[MA] Weapon Question: Rope Kusari?

[DemiBenson]

Quote:

Originally Posted by DemiBenson

I realize that, but the worked-out weighted rope earlier in the thread has considerably less weight than a chain kusari, and since each chain is an elongated torus with more surface area than a cylinder of the same length, the rope probably has comparable surface area despite being less strong and weighing 1/7th as much per yard.

... unless a kusari's chain is much smaller/thinner than I'm imaging, but then you'd need to include its breaking ST because trying to entangle with a jewelry-weight chain is asking for trouble.

Because I was curious, I actually decided to calculate what the relative surface areas are for a chain kusari and a 3/8 inch rope, per 1 foot-long section.

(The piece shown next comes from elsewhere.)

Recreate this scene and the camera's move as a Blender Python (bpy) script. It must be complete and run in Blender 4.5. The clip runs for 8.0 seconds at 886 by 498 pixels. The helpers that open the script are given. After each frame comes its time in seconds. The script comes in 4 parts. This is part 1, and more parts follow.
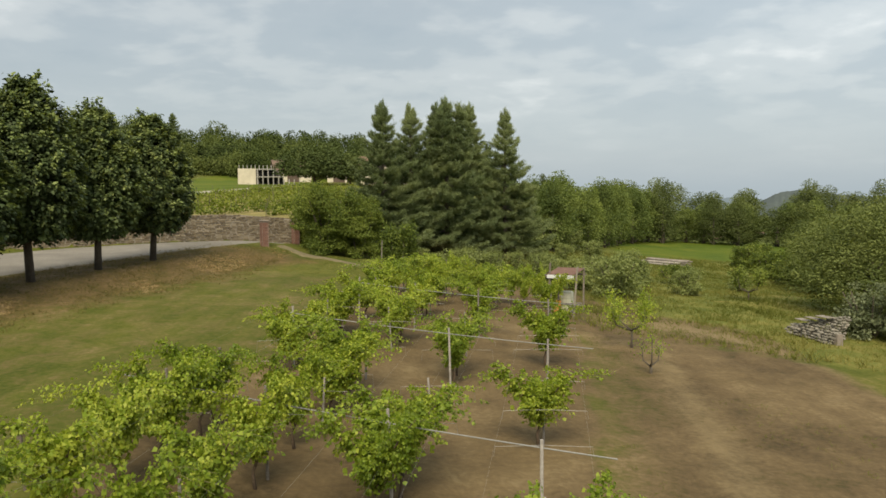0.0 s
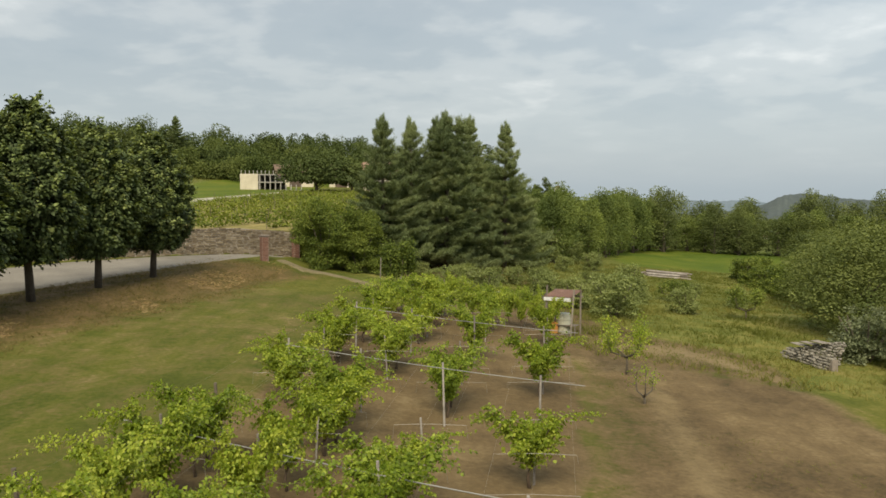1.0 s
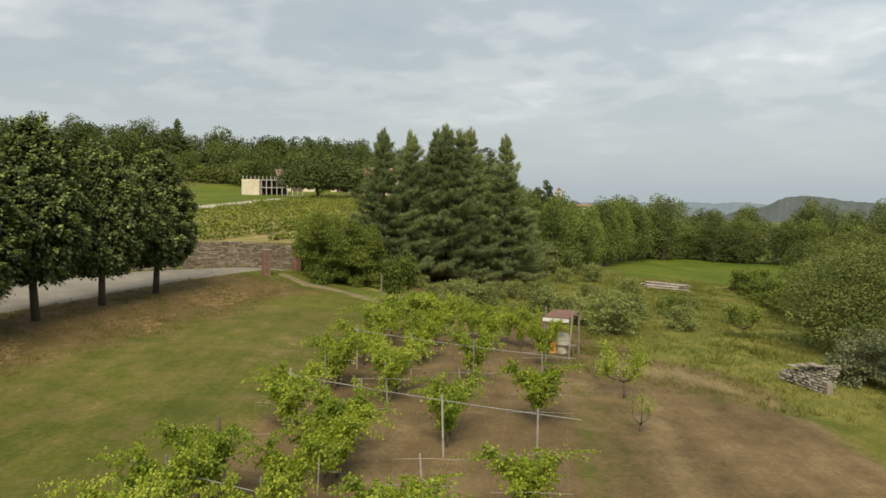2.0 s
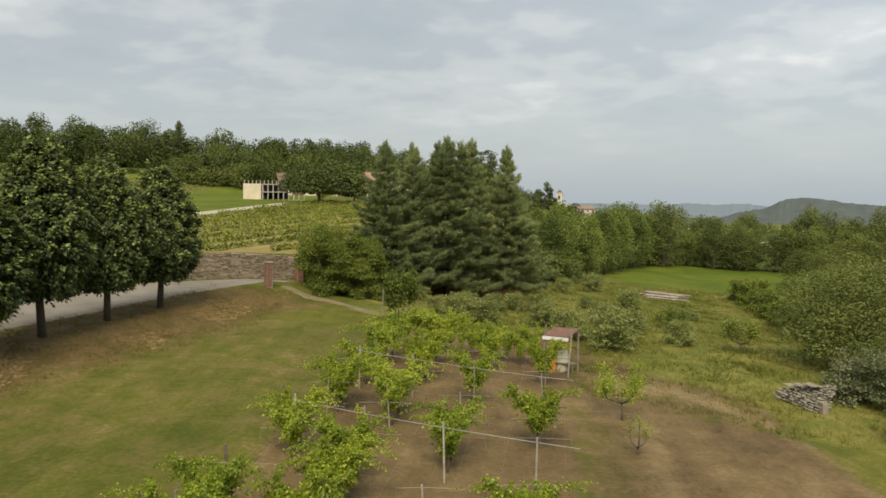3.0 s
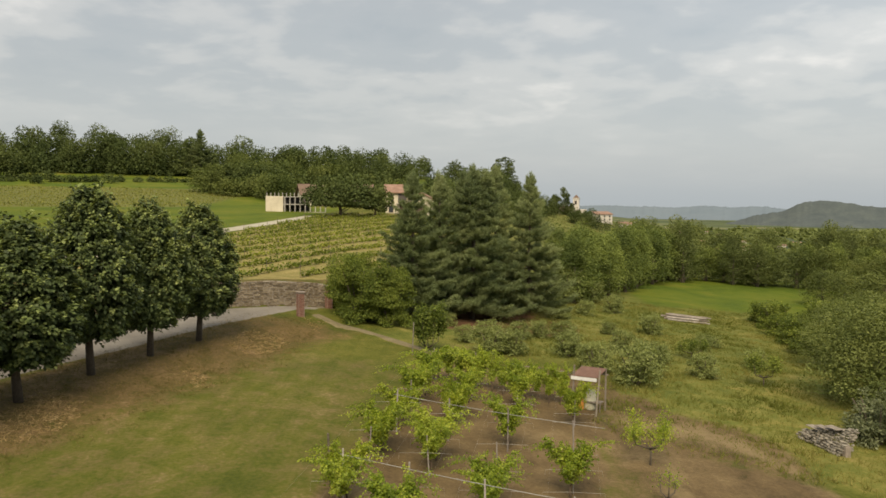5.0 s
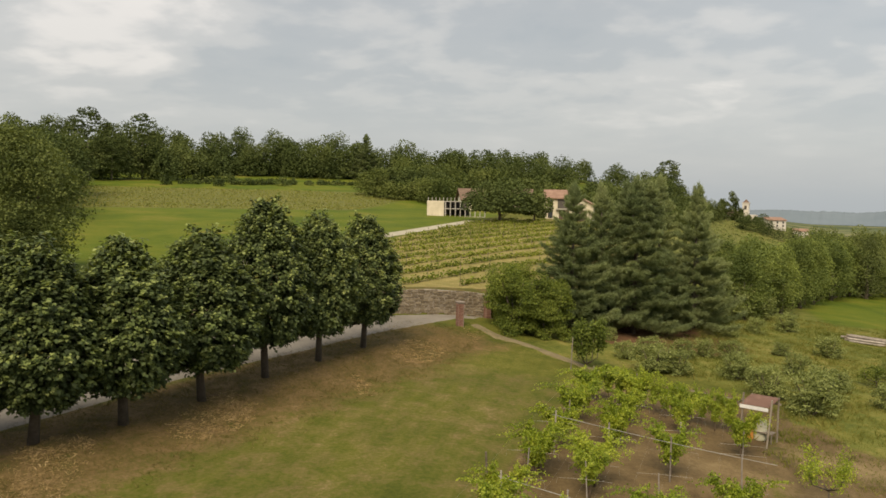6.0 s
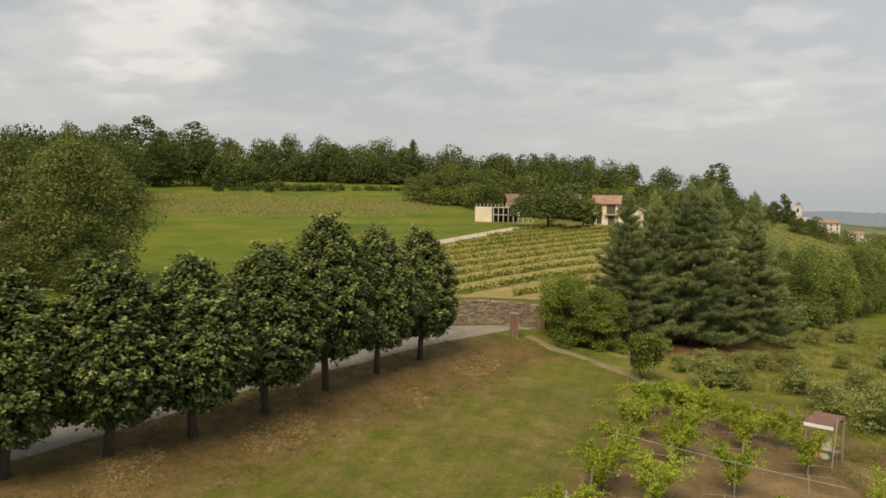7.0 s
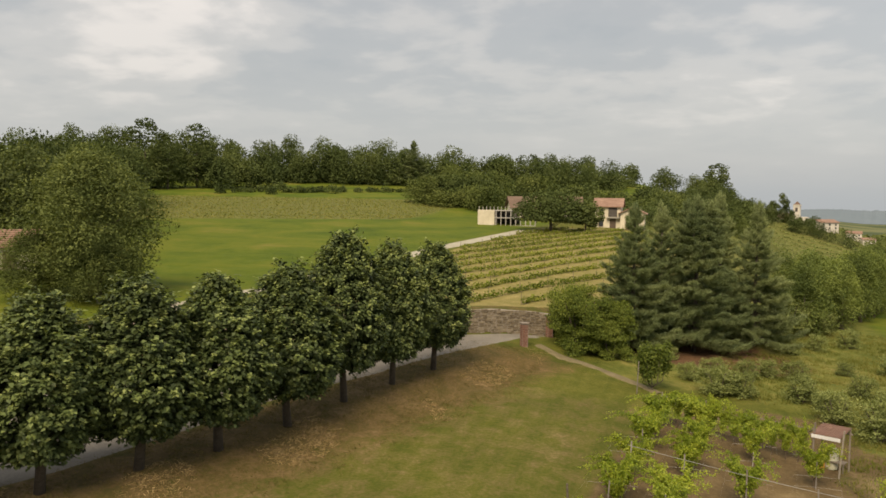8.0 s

Start with Kusari-fundo on wikipedia, follow the link for the long pic with the ruler. Copy that to a handy image editor that can determine lengths, and find pixel lengths for 1 inch on the ruler, the width and length of a whole link, the wire width of a link (is there a word for that?), and the number of links per 1 foot length.

The fine details (I picked a link around the 9 inch mark, since it looked as face-on as possible):

1 inch on the ruler: 202 pixel
Wire width: 21 pixel, ~0.10 inches
Link width: 112 pixel, ~0.55 inches
Link length: 319 pixel, ~1.58 inches
Start-to-start length of a link: 253 pixel, ~1.25 inches, or about 9.58 links per foot (actual number of slack links per foot ~9.8)

Surface Area, assuming links are roughly squarish = (1.58 * 0.55 - 1.38 * 0.35) * 2 + (0.35 * 0.1 * 2) + (0.55 * 0.1 * 2) + (1.58 * 0.1 * 2) + (1.38 * 0.1 * 2) = ~1.54 inch^2
Chain drag per foot (taking 9.7 links per foot) = ~15.0 in^2
(If anyone wants to correct me with better math, be my guest.)

If the link end-cap shapes were perfect semi-circles, Sketchup tells me that's ~1.24 inch^2 per link, which gives ~12 inch^2 per foot length. So the actual value would be somewhere between 12 and 15 sq inches, and closer to the high side since the links are much more square-ended than round-ended.

3/8in rope drag per foot = 3/8 * pi * 12 = ~14.1 in^2


Even though the calculation for the chain is approximate, it's very close to the surface area of the 3/8 inch rope. That's leaving out the increased drag effects of having interlocking square-edged links.

So the chain kusari and the weighted rope would have roughly the same drag along their lengths. The weight and strength of each would be different, but that was not in question.